Mobile operators can boost financial inclusion

Read time 3min 10sec

Even though SA’s unbanked population is relatively low, the country would likely see a $2 billion boost in gross domestic product (GDP) through providing the unbanked with financial identities.

This is the sentiment expressed by Josh Gosliner, director of global market strategy at Juvo, commenting on the findings of a global financial inclusion report titled: “The YES Economy: Giving the world financial identity”.

The report, compiled by independent global advisory firm Oxford Economics on behalf of Juvo, found that establishing financial identities for the financially excluded or unbanked population across Sub-Saharan Africa would add an extra $43 billion to annual regional GDP.

The research further identified Nigeria, Cote d’Ivoire and Madagascar as stand-out markets for growth in financial services for the unbanked. As a result, the potential of GDP increase in Nigeria is said to be $7 billion, while Cote d’Ivoire and Madagascar are both $3 billion.

Turning to South Africa, Gosliner says today, there are 13 million unbanked individuals in the country, and around 22% of this number is due to the lack of a financial identity.

“If we were able to reach these individuals through a Financial Identity as a Service [FiDaaS] model, the region could see around a $4 billion uplift in savings, $6 billion uplift in credit and insurance policies rising by $3 million.”

Financial identities

At the core of this financial inclusion and GDP boost is making sure the unbanked have financial identities.

Gosliner defines a financial identity as a collection of information pertaining to an individual’s relationship with money, which could be based on their buying habits, their income or their likelihood to pay back a loan.

Financial identities give banks and other third-party providers a view of an individual’s propensity to be a reliable customer and therefore allow them to grant access to financial services like loans, savings and insurance, he states.

“Connecting the unbanked across remote regions is vital, as it can have a significant effect on the region’s economy. By giving the unbanked an opportunity to join the formal economy, they’re now provided with a real chance to prove that they are trustworthy, and that they can pay back money that is loaned to them.

“Through this process, trust, and most importantly, a profile can be made on individuals that would have once been impossible.”

MNOs to the rescue

According to Gosliner, mobile network operators (MNOs) can help people open the door to building financial credit.

Mobile operators have vast swaths of data about their prepaid subscribers, who are likely to be unbanked that can help create the foundation of a financial identity.

However, what’s simple isn’t always easy, he cautions. “The data exists in high volumes, but extracting valuable insights from the dataset is challenging.”

Gosliner elaborates: “Operators need a way to make sense of this data to unlock the significant value in emerging markets.

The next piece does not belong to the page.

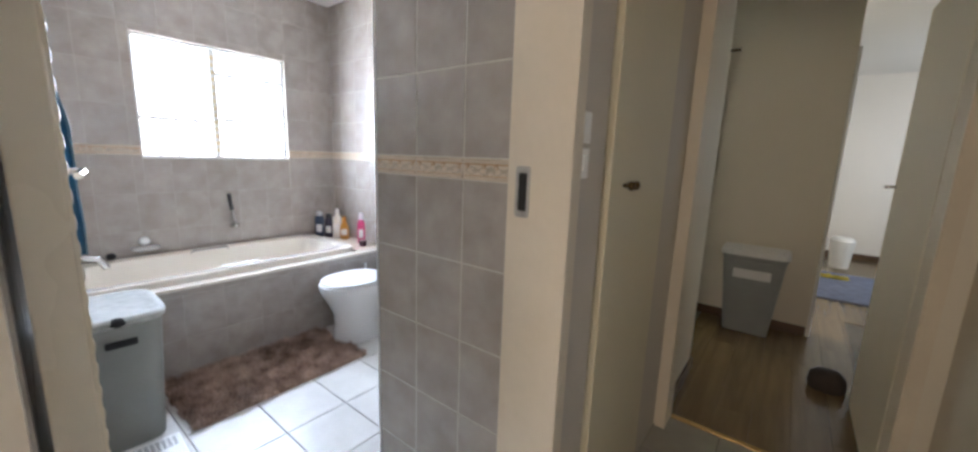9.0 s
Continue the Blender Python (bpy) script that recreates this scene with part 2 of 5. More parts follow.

This puzzle can only be solved by learning how to connect everyday transactions of prepaid subscribers to predict their behaviour across a number of transactions, including financial services.

“Moreover, this requires a modern tech stack that is able to ingest data at high-volume from disparate sources and evaluate that data in real-time to create and make financial identities available to telcos and third parties.”

“By creating financial identities, operators are able to create products and services that better meet the needs of customers while simultaneously creating new revenue sources through partnerships with third parties,” he concludes.